Yesterday I stopped by an Estate Sale around the corner from my house and usually I get quite excited about these things, but for some reason this house made me a bit sad.
It was pretty bare by the time I got there, mostly antique furniture (which I have no room for in my house) and a scattering of bits and pieces here and there. But it was these bits and pieces that made me so melancholy.
The woman that lived there had kept hundreds of photographs of her family. I sifted through a box of photos of a young boy and his family. (I can only assume one of the women was his mother, the lady of the house). There were pictures of them on the beach, pictures of the boy playing in the streets (the very street right outside), pictures of them having a picnic.
Then there were art books, mostly of Impressionist artists. She was a painter as well, mimicking the styles of Cezanne, Matisse, Manet, and a bit of Van Gogh too. (I might go back today to see if any of her work is still on sale) And she had plenty of travel books and maps of Paris and London from the 1960s. I considered buying these just for fun.
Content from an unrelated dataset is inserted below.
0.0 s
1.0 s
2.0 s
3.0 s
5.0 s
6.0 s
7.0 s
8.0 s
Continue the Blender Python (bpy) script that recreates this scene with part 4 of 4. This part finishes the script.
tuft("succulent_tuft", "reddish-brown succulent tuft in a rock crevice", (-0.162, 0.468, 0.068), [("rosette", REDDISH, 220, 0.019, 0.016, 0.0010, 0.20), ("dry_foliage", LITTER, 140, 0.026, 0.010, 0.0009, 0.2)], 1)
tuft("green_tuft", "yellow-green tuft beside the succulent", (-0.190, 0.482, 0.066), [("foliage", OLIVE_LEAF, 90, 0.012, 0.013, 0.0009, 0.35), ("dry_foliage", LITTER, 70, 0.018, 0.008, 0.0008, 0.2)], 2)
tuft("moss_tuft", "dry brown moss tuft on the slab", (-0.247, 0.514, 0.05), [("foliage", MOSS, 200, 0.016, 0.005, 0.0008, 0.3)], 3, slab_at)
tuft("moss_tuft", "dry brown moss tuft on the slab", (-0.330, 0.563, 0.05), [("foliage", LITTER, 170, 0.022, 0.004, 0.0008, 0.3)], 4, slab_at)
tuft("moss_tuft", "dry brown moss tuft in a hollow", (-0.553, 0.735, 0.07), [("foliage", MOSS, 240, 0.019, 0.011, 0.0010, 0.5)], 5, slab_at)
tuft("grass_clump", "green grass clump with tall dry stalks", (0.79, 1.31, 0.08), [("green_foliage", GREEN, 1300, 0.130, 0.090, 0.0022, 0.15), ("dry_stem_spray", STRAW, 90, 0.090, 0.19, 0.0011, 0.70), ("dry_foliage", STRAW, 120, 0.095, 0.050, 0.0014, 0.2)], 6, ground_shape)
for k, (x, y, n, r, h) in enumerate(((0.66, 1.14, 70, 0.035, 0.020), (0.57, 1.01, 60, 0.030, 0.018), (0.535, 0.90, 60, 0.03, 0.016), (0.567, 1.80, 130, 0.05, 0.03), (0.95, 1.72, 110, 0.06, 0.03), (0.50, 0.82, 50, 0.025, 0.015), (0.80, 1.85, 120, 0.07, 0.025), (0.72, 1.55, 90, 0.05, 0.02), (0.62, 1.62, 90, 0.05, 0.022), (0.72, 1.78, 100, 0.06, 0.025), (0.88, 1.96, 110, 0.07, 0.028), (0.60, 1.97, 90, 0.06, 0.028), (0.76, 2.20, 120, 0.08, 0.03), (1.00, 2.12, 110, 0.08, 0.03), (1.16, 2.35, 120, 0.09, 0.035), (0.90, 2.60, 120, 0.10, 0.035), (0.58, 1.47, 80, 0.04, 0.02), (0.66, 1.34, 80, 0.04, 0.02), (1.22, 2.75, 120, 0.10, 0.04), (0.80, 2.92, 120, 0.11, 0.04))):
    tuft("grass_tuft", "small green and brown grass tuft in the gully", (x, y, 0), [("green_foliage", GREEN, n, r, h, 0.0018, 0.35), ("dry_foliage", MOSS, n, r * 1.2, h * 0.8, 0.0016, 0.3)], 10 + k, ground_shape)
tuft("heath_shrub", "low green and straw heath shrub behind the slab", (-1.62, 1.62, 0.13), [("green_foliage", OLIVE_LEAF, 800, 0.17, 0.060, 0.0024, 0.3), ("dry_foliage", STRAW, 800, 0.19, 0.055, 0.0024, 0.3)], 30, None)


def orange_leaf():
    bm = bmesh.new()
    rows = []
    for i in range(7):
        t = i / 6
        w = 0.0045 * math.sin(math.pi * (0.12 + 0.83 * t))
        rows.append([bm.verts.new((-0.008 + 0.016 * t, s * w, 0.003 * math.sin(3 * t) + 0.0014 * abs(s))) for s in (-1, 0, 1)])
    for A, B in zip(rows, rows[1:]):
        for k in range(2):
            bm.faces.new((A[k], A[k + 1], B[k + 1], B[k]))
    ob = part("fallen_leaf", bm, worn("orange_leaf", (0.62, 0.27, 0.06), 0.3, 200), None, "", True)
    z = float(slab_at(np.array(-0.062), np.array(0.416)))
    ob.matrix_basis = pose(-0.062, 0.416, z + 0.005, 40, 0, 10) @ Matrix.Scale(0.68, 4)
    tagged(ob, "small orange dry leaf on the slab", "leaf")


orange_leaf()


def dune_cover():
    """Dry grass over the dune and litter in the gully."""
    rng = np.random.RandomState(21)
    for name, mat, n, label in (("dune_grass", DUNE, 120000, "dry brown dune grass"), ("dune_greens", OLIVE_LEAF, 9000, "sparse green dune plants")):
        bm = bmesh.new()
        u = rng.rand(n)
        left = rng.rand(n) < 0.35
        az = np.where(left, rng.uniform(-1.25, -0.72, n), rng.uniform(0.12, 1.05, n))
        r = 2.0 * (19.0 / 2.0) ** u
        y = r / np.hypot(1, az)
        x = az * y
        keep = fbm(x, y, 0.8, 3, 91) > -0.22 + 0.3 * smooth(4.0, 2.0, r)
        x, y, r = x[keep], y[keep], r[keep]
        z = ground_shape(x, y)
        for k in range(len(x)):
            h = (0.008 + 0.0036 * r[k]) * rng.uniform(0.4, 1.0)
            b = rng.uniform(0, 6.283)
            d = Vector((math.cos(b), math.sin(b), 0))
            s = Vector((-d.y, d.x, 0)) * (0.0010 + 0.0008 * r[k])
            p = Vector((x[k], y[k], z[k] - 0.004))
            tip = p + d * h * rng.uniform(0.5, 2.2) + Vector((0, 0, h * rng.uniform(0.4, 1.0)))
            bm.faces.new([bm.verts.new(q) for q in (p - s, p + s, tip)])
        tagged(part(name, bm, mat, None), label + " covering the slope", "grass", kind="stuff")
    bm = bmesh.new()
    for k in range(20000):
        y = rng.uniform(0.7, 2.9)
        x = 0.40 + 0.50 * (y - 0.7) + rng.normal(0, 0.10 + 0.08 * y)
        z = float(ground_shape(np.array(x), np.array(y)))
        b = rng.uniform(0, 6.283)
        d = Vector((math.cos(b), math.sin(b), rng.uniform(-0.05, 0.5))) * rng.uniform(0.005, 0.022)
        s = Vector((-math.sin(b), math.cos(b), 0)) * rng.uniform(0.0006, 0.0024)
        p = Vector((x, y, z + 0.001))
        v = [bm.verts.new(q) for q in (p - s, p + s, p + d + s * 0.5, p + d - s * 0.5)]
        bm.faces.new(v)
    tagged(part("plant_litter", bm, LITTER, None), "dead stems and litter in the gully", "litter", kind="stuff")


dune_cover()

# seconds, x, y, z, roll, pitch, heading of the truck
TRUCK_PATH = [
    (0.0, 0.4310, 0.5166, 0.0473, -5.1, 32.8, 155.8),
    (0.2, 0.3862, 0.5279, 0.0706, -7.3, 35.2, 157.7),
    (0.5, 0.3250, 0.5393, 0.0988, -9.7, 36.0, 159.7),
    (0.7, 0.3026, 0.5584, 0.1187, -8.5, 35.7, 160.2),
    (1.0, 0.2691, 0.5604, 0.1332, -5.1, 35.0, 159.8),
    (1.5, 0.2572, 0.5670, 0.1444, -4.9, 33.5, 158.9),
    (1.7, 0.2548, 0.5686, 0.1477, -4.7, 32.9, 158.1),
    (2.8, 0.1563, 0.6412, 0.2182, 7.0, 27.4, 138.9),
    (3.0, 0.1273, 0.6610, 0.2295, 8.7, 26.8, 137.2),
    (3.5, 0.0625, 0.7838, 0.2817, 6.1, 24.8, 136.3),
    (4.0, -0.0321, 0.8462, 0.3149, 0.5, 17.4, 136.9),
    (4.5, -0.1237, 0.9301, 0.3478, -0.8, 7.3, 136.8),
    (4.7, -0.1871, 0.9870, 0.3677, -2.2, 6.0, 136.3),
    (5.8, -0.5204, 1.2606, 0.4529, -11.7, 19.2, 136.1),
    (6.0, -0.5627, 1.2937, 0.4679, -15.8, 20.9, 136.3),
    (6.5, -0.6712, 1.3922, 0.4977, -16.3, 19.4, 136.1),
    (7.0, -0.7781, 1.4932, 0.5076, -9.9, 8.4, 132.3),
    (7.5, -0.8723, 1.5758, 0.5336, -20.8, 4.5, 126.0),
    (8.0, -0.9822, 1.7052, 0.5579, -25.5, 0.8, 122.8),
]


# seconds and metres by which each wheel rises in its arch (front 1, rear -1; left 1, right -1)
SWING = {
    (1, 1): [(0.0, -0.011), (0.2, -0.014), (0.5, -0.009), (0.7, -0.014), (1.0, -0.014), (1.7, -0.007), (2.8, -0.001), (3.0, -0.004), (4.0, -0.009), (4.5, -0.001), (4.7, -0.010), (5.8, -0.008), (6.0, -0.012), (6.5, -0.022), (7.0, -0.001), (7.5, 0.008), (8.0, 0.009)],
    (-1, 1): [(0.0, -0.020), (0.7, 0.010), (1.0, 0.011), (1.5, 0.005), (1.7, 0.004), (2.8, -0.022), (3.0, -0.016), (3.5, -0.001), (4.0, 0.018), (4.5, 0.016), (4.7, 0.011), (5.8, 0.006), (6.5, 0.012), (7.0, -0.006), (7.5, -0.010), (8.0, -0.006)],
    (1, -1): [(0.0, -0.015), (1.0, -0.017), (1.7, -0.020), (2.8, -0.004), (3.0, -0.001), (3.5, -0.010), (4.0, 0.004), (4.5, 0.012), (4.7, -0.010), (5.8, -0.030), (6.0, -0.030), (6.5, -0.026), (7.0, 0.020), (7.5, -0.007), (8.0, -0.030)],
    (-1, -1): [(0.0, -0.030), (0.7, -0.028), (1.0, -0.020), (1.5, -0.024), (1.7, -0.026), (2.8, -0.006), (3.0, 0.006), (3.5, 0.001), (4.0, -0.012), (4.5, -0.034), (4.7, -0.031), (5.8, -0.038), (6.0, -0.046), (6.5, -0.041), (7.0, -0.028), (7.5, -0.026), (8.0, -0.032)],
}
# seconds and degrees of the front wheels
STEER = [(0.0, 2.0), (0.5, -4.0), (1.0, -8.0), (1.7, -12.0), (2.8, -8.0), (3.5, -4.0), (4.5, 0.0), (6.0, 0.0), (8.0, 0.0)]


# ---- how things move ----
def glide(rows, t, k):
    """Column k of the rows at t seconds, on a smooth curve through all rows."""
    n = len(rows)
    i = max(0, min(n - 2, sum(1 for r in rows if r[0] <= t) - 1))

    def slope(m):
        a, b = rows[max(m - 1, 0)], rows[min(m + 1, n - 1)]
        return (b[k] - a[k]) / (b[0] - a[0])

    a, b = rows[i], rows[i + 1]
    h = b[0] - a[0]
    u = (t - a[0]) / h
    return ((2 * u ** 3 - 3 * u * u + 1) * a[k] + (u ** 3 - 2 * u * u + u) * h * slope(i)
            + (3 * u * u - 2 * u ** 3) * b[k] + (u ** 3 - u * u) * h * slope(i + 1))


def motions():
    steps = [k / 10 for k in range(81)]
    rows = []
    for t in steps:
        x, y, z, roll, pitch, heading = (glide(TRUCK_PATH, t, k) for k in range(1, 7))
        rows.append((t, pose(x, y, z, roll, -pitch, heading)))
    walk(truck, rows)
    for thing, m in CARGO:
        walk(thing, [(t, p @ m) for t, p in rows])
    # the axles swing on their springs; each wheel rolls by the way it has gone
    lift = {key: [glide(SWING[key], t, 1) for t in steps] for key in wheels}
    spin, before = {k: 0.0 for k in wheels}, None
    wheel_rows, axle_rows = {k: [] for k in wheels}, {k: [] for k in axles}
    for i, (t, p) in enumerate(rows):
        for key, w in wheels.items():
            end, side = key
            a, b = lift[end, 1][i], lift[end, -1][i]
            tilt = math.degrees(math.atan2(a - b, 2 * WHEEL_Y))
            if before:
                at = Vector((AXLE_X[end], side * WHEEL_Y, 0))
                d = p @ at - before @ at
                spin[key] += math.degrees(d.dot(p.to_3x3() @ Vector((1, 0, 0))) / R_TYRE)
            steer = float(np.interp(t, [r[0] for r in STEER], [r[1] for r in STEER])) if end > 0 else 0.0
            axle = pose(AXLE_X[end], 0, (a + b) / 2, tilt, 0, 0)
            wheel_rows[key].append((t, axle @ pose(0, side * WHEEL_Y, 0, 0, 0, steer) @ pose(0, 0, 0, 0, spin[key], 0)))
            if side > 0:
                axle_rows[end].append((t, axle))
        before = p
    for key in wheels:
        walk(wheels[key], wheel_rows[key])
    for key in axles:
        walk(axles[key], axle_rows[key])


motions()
I suppose I got a bit blue because many of the wonderful things she had collected and her possessions reminded me so much of myself. The pretty collection of teacups, hoarding magazines (you never know when you need to reference them!), and her apparent love for art, traveling, and all things beautiful.
It upset me a little to see all these people milling about, turning over her things, tossing them back with nonchalance, and moving on.
She was my neighbor. When I walked my dog past her bright pink house I always wondered what kind of person would live in a house entirely painted cotton candy pink. And now, I know.